Design for Operations

Have you ever had a production application in the data center act up, and you spend countless hours hunting down the source of the problem? If so, then then you might be interested in a new project on CodePlex called Design for Operations (DFO).

For years now engineers have been designing physical products with ease of manufacturing in mind. Called Design for Manufacturability (DFM), this technique takes fabrication and assembly into consideration early in the design process. DFM has a significant impact by improving the cost and quality of a product. Well, a variant of the technique has finally found its way to the world of software. Called Design for Operations, this technique allows software architects and developers to design their applications with built-in, real-time health monitoring, giving the operations staff much better operational information and improving the quality of service.

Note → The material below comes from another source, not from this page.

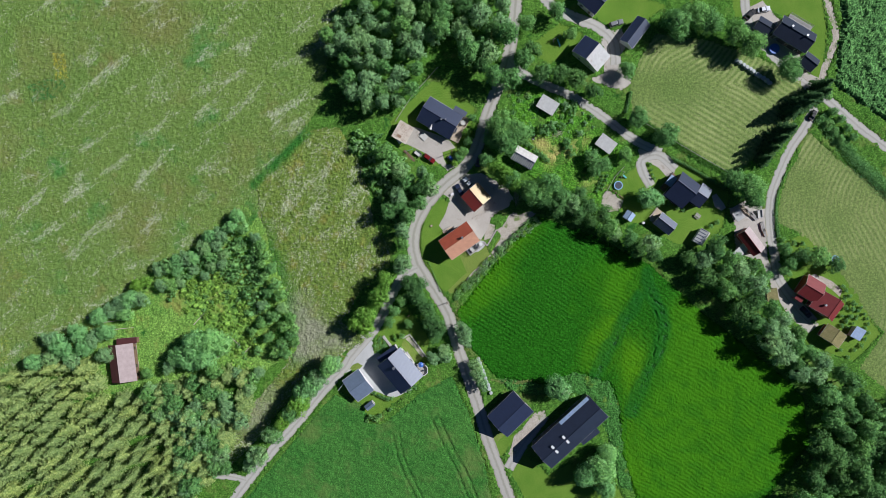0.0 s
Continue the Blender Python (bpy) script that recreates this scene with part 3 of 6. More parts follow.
def gable(name, cx, cy, turn, length, width, eave, rise, roof, wall, label, category="house", over=0.45, chimney=None,
          windows=True, shift=0.0, trim=None, gutters=True, group="", wall_name="wall", second=None, doors=1, host=None):
    """A gabled building; the plan is that of its roof, the ridge runs along local x, shift moves the ridge across."""
    h = thing(name, cx, cy, 0, turn, label, category, group)
    trim = trim or M_WHITE
    L, W = length / 2, width / 2
    yr = shift
    wl, ww = L - over, W - over
    up = lambda y: eave + rise * ((y + W) / (yr + W) if y < yr else (W - y) / (W - yr))
    th = 0.18
    low = up(-ww) - 0.02, up(ww) - 0.02
    part(wall_name, box(-wl, -ww, 0, wl, -ww + th, low[0]), wall, h)
    part(wall_name, box(-wl, ww - th, 0, wl, ww, low[1]), wall, h)
    for s in (-1, 1):
        bm = bmesh.new()
        pts = [(-ww + th, 0), (ww - th, 0), (ww - th, up(ww - th) - 0.03), (yr, eave + rise - 0.05), (-ww + th, up(-ww + th) - 0.03)]
        a = [bm.verts.new((s * wl, y, z)) for y, z in pts]
        b = [bm.verts.new((s * (wl - th), y, z)) for y, z in pts]
        bm.faces.new(a), bm.faces.new(b[::-1])
        for i in range(5):
            bm.faces.new((a[i], a[(i + 1) % 5], b[(i + 1) % 5], b[i]))
        part("gable_" + wall_name, bm, wall, h)
    part("foundation", box(-wl - 0.04, -ww - 0.04, -0.05, wl + 0.04, ww + 0.04, 0.3), M_CONCRETE, h)
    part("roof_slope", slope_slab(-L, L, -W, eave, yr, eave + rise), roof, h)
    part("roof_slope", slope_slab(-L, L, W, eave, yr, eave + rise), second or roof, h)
    part("ridge_cap", rod((-L, yr, eave + rise + 0.13), (L, yr, eave + rise + 0.13), 0.11, 8), roof, h)
    for s in (-1, 1):
        for y0 in (-W, W):
            bm = bmesh.new()
            x = s * (L + 0.02)
            quad = [(x, y0, eave - 0.12), (x, yr, eave + rise - 0.12), (x, yr, eave + rise + 0.16), (x, y0, eave + 0.16)]
            a = [bm.verts.new(q) for q in quad]
            b = [bm.verts.new((q[0] - s * 0.016, q[1], q[2])) for q in quad]
            bm.faces.new(a), bm.faces.new(b[::-1])
            for i in range(4):
                bm.faces.new((a[i], a[(i + 1) % 4], b[(i + 1) % 4], b[i]))
            part("barge_board", bm, trim, h)
    if gutters:
        for y0, s in ((-W - 0.08, -1), (W + 0.08, 1)):
            part("gutter", rod((-L, y0, eave + 0.02), (L, y0, eave + 0.02), 0.06, 6), trim, h)
            part("downpipe", rod((-L + 0.6, y0 - s * 0.02, eave - 0.05), (-L + 0.6, s * (ww + 0.06), 0.0), 0.04, 6), trim, h)
    if windows:
        n = max(1, int((2 * wl - 1) / 2.8))
        for i in range(n):
            x = -wl + (i + 0.5) * 2 * wl / n
            if doors and i == n // 2:
                add_window(h, x, -ww, 0.3, 180, 1.0, min(2.1, eave - 0.6), trim, True)
            else:
                add_window(h, x, -ww, 1.0, 180, min(1.2, 2 * wl / n - 0.4), min(1.2, eave - 1.3), trim)
            add_window(h, x, ww, 1.0, 0, min(1.2, 2 * wl / n - 0.4), min(1.2, eave - 1.3), trim)
        for s in (-1, 1):
            for y in ((-ww * 0.45, ww * 0.45) if ww > 2 else (0,)):
                add_window(h, s * wl, y, 1.0, -90 if s > 0 else 90, 1.1, min(1.2, eave - 1.3), trim)
            if rise > 2.2:
                add_window(h, s * wl, yr, eave + 0.1, -90 if s > 0 else 90, 1.0, 1.0, trim)
    for ch in chimney or ():
        x, y, size, tall, mat = ch
        z = up(y)
        c = part("chimney", box(x - size / 2, y - size / 2, z - 0.4, x + size / 2, y + size / 2, z + tall, bevel=0.02), mat, h)
        part("chimney_cap", box(x - size / 2 - 0.06, y - size / 2 - 0.06, z + tall + 0.002, x + size / 2 + 0.06, y + size / 2 + 0.06, z + tall + 0.08), M_METAL, c)
    return joined_to(h, host)


def joined_to(h, host):
    """Moves the parts of a wing over to the house that it belongs to."""
    if host is None:
        return h
    rel = host.matrix_basis.inverted() @ h.matrix_basis
    for o in list(h.children):
        o.parent = host
        o.matrix_basis = rel
    bpy.data.objects.remove(h)
    return host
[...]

According to William Loeffler, a Microsoft program manager:

It’s a recent effort from patterns & practices to provide tooling for architects and developers with a means to model their application in terms meaningful to operations. Once modeled the tool can be used to create a Health Model for the application and once the Health Model has been completed at the architect and development roles the tool can be used to generate platform instrumentation as defined in the model. All that’s necessary for the developer is to call the generated API within their solution for each instance of instrumentation. The tool will also generate a Management Pack for System Center OpsMgr 2008 from the model that matches the generated instrumentation.

For more information see:

http://www.codeplex.com/dfo

Hopefully DFO will become mainstream in the software development discipline, in the same way that unit testing has become popular.